▶ RECORDED DATA
## Begin

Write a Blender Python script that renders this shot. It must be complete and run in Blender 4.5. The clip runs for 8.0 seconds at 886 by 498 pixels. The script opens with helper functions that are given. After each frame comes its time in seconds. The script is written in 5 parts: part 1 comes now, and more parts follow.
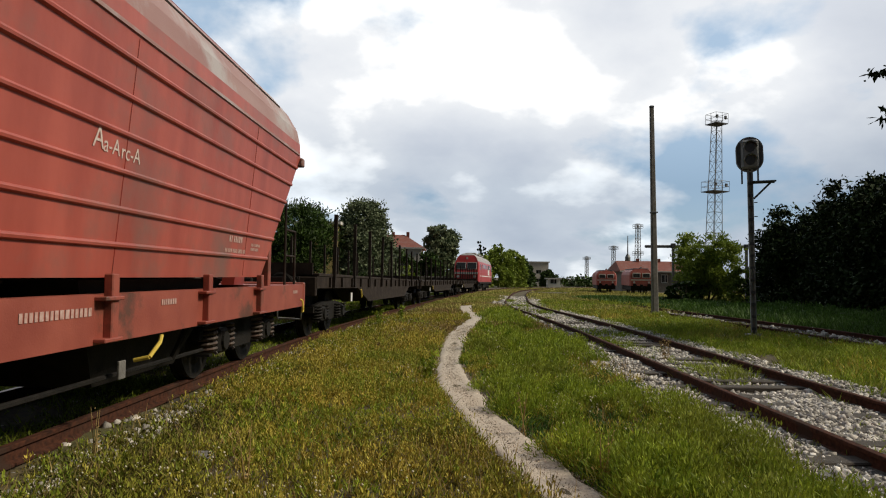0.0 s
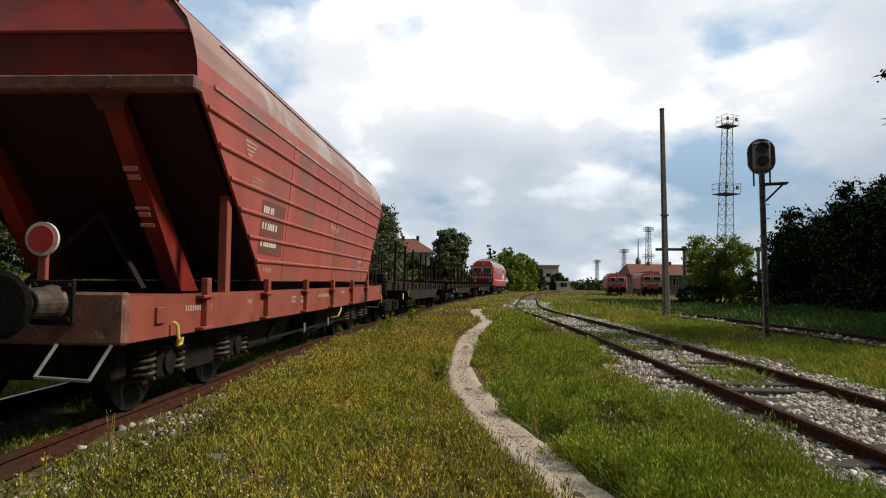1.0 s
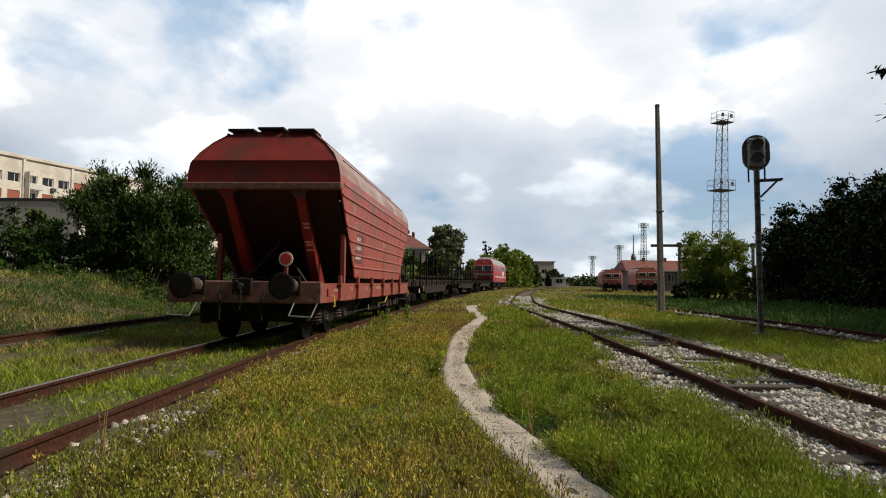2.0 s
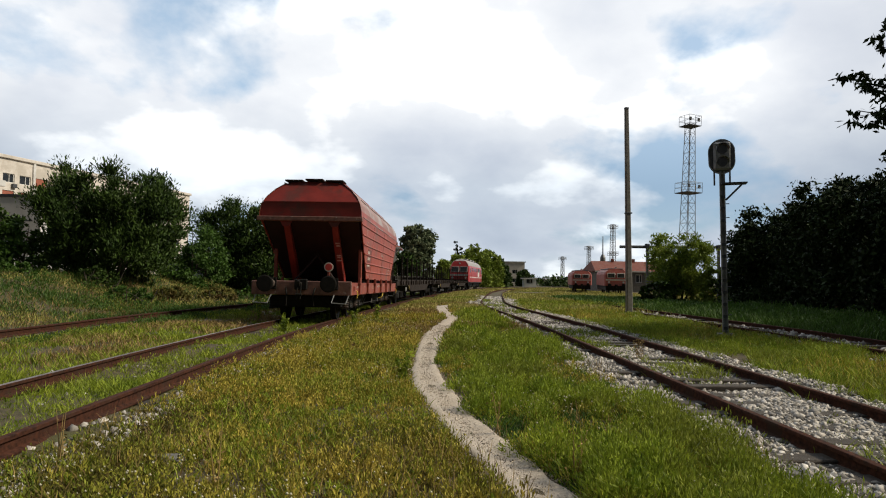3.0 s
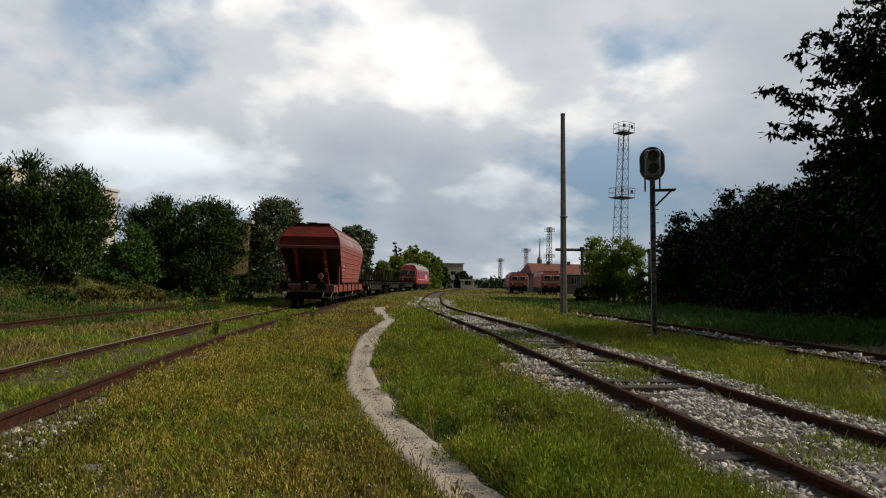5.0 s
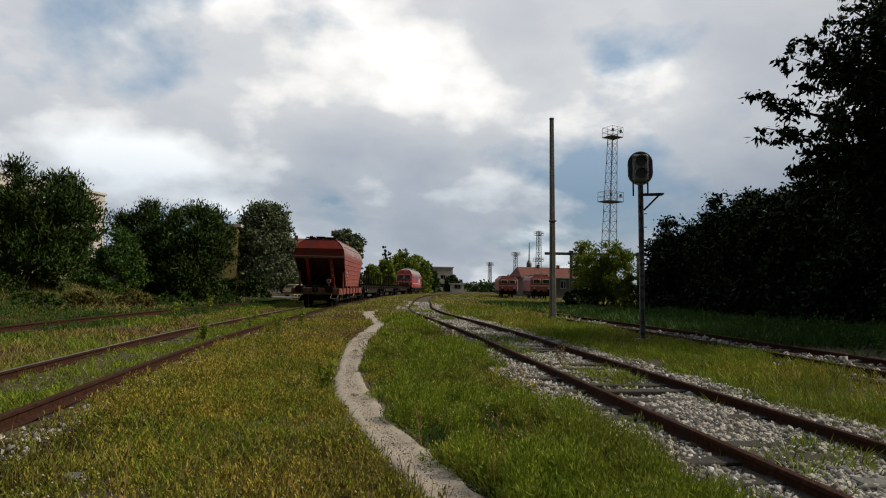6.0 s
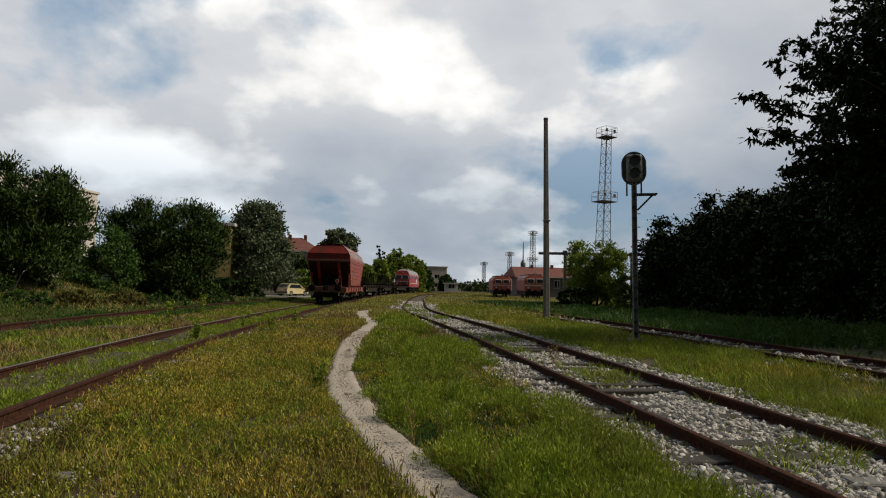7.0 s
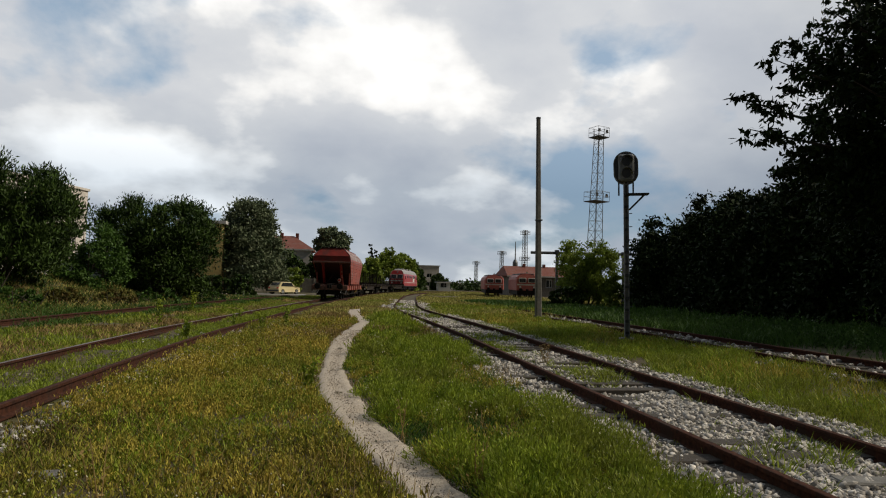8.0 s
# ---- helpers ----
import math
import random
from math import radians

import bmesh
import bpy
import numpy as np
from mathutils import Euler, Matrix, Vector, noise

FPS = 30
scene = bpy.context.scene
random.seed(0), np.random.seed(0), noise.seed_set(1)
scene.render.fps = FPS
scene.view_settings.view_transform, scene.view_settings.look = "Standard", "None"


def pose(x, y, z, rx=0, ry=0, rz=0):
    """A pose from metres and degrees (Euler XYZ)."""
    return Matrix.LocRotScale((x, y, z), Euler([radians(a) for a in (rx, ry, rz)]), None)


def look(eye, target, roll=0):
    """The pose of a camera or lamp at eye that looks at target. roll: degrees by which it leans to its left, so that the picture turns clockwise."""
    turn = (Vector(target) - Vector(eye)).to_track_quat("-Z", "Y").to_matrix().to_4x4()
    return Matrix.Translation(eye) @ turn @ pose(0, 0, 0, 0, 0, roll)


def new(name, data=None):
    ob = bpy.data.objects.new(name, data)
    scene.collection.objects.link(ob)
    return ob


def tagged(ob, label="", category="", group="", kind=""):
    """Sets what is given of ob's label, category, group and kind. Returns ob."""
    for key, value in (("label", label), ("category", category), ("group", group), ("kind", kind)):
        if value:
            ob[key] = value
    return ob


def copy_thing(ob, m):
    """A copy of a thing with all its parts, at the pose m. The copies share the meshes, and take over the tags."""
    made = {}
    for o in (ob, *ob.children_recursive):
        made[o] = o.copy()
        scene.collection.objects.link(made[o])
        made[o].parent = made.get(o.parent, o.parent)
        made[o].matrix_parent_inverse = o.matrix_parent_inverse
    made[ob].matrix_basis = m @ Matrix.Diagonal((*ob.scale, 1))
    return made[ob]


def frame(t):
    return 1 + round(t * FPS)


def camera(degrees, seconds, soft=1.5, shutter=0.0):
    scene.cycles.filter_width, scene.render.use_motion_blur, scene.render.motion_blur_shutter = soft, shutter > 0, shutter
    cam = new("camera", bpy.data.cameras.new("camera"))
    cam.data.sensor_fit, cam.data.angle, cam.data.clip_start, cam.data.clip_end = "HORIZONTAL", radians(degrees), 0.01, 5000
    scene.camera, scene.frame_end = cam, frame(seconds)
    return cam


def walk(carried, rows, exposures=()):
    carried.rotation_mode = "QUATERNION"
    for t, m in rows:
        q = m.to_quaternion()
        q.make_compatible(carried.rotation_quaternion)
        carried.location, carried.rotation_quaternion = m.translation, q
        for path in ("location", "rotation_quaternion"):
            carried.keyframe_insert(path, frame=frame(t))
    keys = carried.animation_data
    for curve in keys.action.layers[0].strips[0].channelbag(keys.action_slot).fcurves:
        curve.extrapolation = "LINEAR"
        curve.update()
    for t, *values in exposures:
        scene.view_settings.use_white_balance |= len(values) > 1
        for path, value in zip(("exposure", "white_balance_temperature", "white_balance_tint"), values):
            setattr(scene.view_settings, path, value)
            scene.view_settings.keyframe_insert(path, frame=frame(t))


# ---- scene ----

## End

Quote the listing above in full, except for the pictures.

Write a Blender Python script that renders this shot. It must be complete and run in Blender 4.5. The clip runs for 8.0 seconds at 886 by 498 pixels. The script opens with helper functions that are given. After each frame comes its time in seconds. The script is written in 5 parts: part 1 comes now, and more parts follow.
0.0 s
1.0 s
2.0 s
3.0 s
5.0 s
6.0 s
7.0 s
8.0 s
# ---- helpers ----
import math
import random
from math import radians

import bmesh
import bpy
import numpy as np
from mathutils import Euler, Matrix, Vector, noise

FPS = 30
scene = bpy.context.scene
random.seed(0), np.random.seed(0), noise.seed_set(1)
scene.render.fps = FPS
scene.view_settings.view_transform, scene.view_settings.look = "Standard", "None"


def pose(x, y, z, rx=0, ry=0, rz=0):
    """A pose from metres and degrees (Euler XYZ)."""
    return Matrix.LocRotScale((x, y, z), Euler([radians(a) for a in (rx, ry, rz)]), None)


def look(eye, target, roll=0):
    """The pose of a camera or lamp at eye that looks at target. roll: degrees by which it leans to its left, so that the picture turns clockwise."""
    turn = (Vector(target) - Vector(eye)).to_track_quat("-Z", "Y").to_matrix().to_4x4()
    return Matrix.Translation(eye) @ turn @ pose(0, 0, 0, 0, 0, roll)


def new(name, data=None):
    ob = bpy.data.objects.new(name, data)
    scene.collection.objects.link(ob)
    return ob


def tagged(ob, label="", category="", group="", kind=""):
    """Sets what is given of ob's label, category, group and kind. Returns ob."""
    for key, value in (("label", label), ("category", category), ("group", group), ("kind", kind)):
        if value:
            ob[key] = value
    return ob


def copy_thing(ob, m):
    """A copy of a thing with all its parts, at the pose m. The copies share the meshes, and take over the tags."""
    made = {}
    for o in (ob, *ob.children_recursive):
        made[o] = o.copy()
        scene.collection.objects.link(made[o])
        made[o].parent = made.get(o.parent, o.parent)
        made[o].matrix_parent_inverse = o.matrix_parent_inverse
    made[ob].matrix_basis = m @ Matrix.Diagonal((*ob.scale, 1))
    return made[ob]


def frame(t):
    return 1 + round(t * FPS)


def camera(degrees, seconds, soft=1.5, shutter=0.0):
    scene.cycles.filter_width, scene.render.use_motion_blur, scene.render.motion_blur_shutter = soft, shutter > 0, shutter
    cam = new("camera", bpy.data.cameras.new("camera"))
    cam.data.sensor_fit, cam.data.angle, cam.data.clip_start, cam.data.clip_end = "HORIZONTAL", radians(degrees), 0.01, 5000
    scene.camera, scene.frame_end = cam, frame(seconds)
    return cam


def walk(carried, rows, exposures=()):
    carried.rotation_mode = "QUATERNION"
    for t, m in rows:
        q = m.to_quaternion()
        q.make_compatible(carried.rotation_quaternion)
        carried.location, carried.rotation_quaternion = m.translation, q
        for path in ("location", "rotation_quaternion"):
            carried.keyframe_insert(path, frame=frame(t))
    keys = carried.animation_data
    for curve in keys.action.layers[0].strips[0].channelbag(keys.action_slot).fcurves:
        curve.extrapolation = "LINEAR"
        curve.update()
    for t, *values in exposures:
        scene.view_settings.use_white_balance |= len(values) > 1
        for path, value in zip(("exposure", "white_balance_temperature", "white_balance_tint"), values):
            setattr(scene.view_settings, path, value)
            scene.view_settings.keyframe_insert(path, frame=frame(t))


# ---- scene ----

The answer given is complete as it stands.